Czerwiec zakończył się rekordowo – Bitcoin osiągnął najwyższe miesięczne zamknięcie w historii. Kurs przekroczył 107 000 dolarów, co wielu inwestorów uznało za sygnał siły. Lipiec zaś, patrząc wstecz, również często przynosił wzrosty. Co więcej, amerykański indeks S&P 500 przez ostatnie dziesięć lat w tym miesiącu nigdy nie zanotował straty. Zatem czy historia znów się powtórzy?
Lipiec historycznie sprzyjał Bitcoinowi
Choć przeszłość nie daje gwarancji przyszłości, dane z poprzednich lat są jednoznaczne. Zarówno Bitcoin, jak i indeks S&P 500, notowały w lipcu wyraźne wzrosty. Ich wzajemna korelacja jest wysoka. Gdy rynek akcji rośnie, Bitcoin często podąża jego śladem.
Pseudonimowy analityk Crypto Fella podkreśla, że Bitcoin zbliża się do punktu przełamania. Jego zdaniem może powtórzyć rajd indeksu S&P 500, który zbliża się do swoich historycznych szczytów. Jeśli ten scenariusz się spełni, możemy być świadkami kolejnego rekordowego miesiąca dla kryptowalut.
Nie chodzi jednak wyłącznie o kalendarz. Inwestorzy obserwują konkretne sygnały techniczne i dane rynkowe. Jeśli lipiec ma być zielony, to musi się za tym kryć coś więcej niż tylko sezonowość.
Polityka monetarna USA pod znakiem zapytania
W centrum uwagi znalazł się Donald Trump. Były prezydent wywiera coraz silniejszy nacisk na Rezerwę Federalną. Żąda szybszego obniżenia stóp procentowych – najlepiej do poziomu 1–2%.
Trump nie kryje frustracji. Wskazuje, że w Szwajcarii stopy są znacznie niższe, a USA – jako gospodarcza potęga – nie powinny płacić tak wysokiego kosztu pieniądza. Tego rodzaju presja może wpłynąć na kierunek polityki monetarnej w najbliższych tygodniach.
Jeśli Fed rzeczywiście ugnie się pod presją i obniży stopy, Bitcoin może zyskać nowy impuls wzrostowy. Tanie pieniądze zwykle sprzyjają aktywom ryzykownym, a kryptowaluty wciąż są postrzegane jako alternatywa dla tradycyjnego systemu finansowego.
Nowy rekord w zasięgu ręki?
Obecna cena Bitcoina oscyluje wokół kluczowego poziomu oporu. Przełamanie go może uruchomić lawinę kupna. Dane historyczne, wzrosty na giełdach i możliwe luzowanie polityki monetarnej tworzą sprzyjające warunki.

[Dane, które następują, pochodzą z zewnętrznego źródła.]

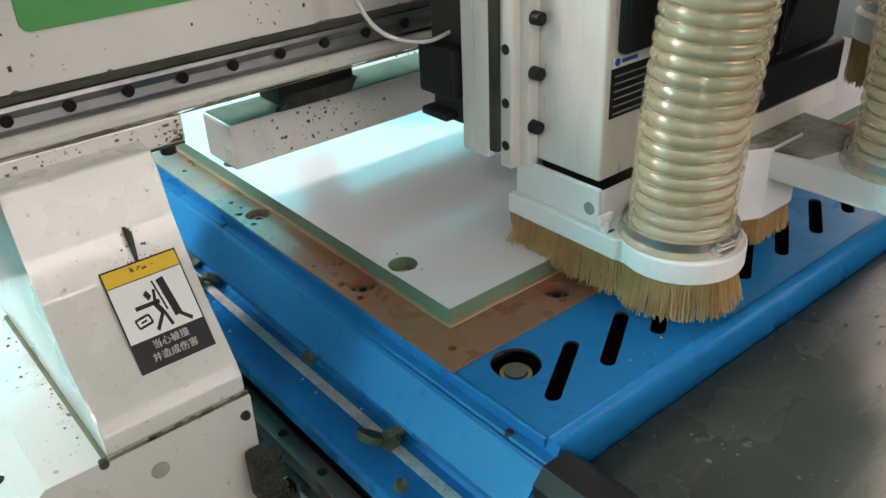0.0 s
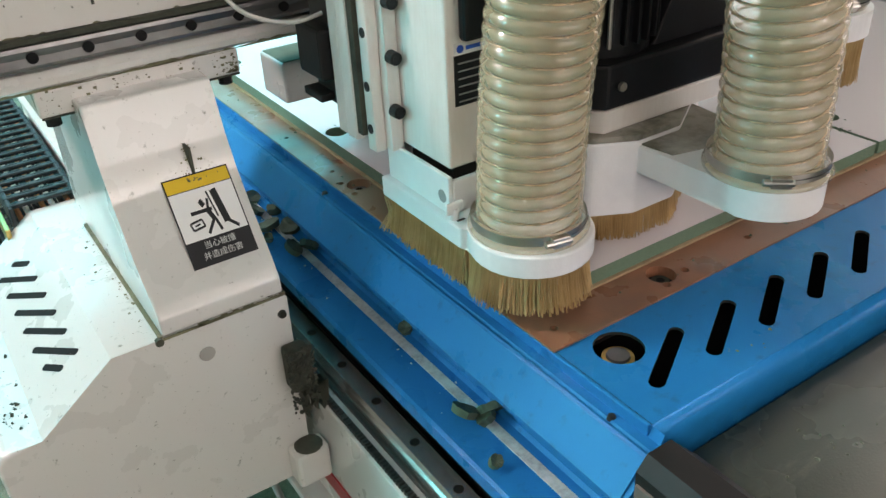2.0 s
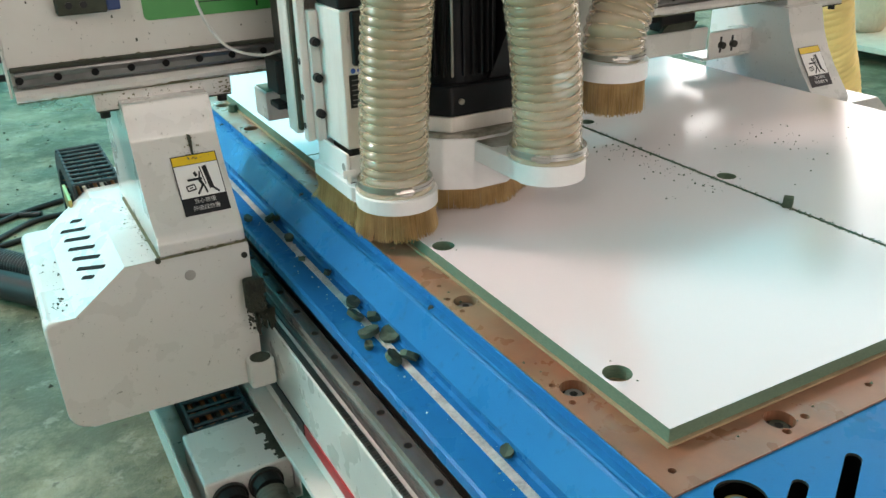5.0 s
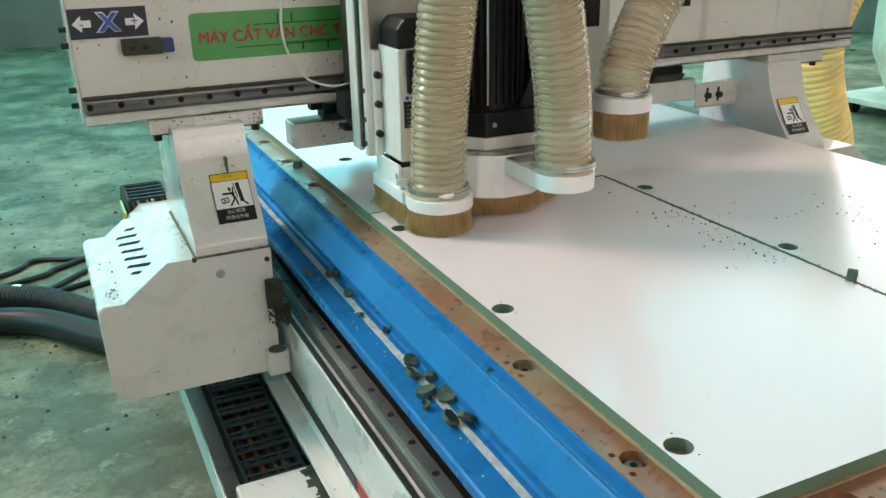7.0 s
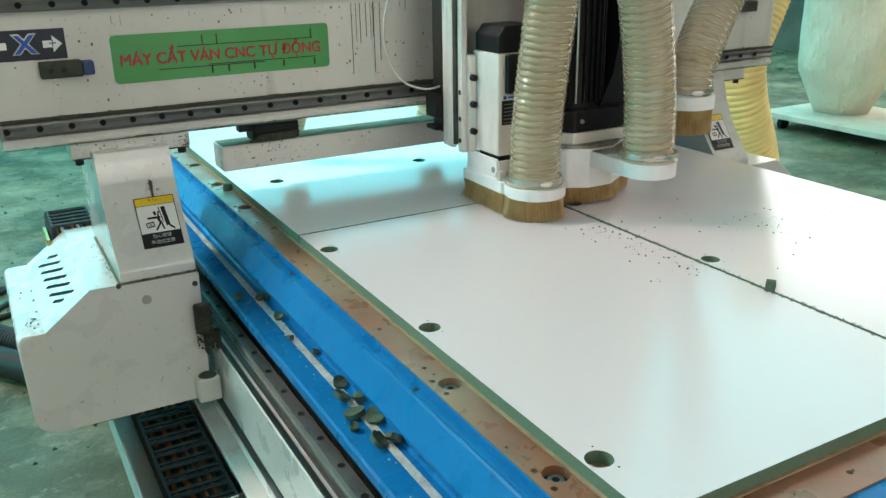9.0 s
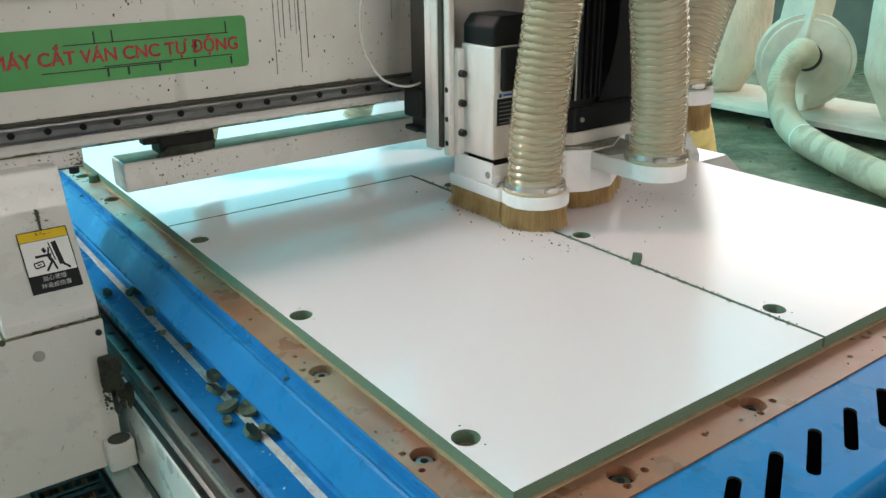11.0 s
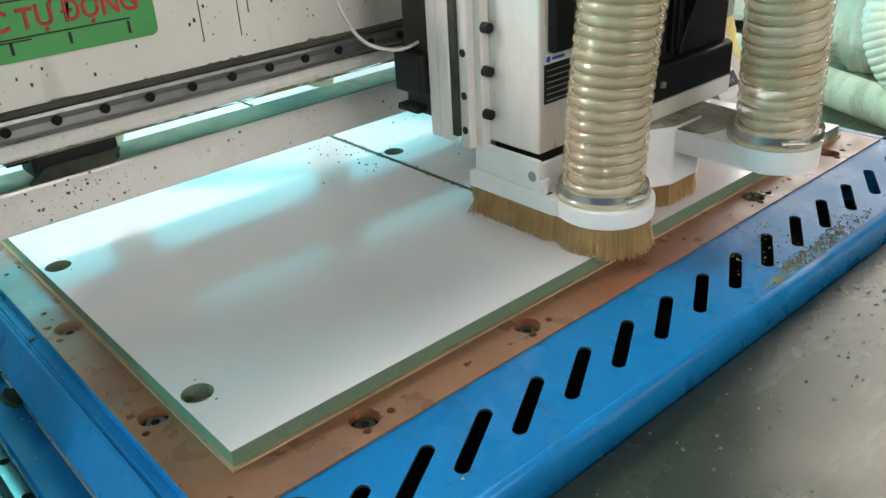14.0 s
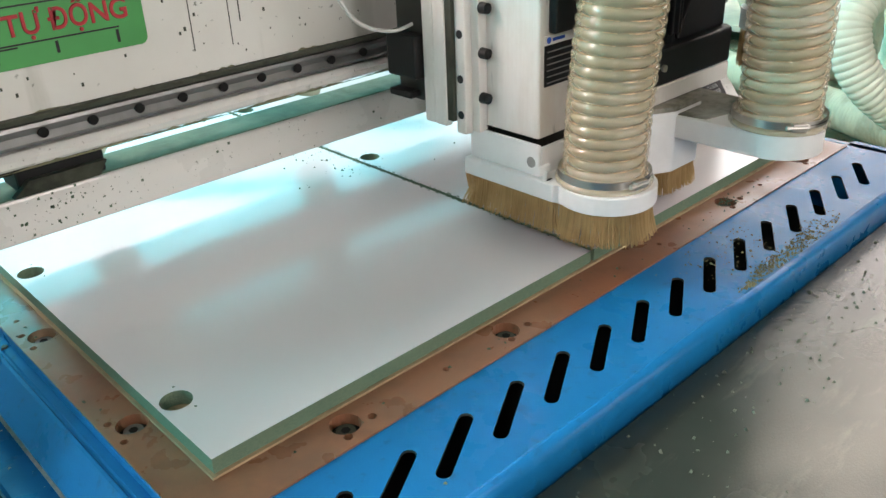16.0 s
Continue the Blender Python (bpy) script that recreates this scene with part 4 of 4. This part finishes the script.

Inwestorzy, którzy przetrwali trudniejsze miesiące, mogą teraz poczuć, że nadszedł ich czas. Jednak rynek kryptowalut rządzi się swoimi prawami. Euforia często bywa krótkotrwała, a korekty bolesne.
Zatem lipiec zapowiada się ekscytująco. Jeśli historia ma się powtórzyć, być może właśnie teraz warto uważnie obserwować rynek.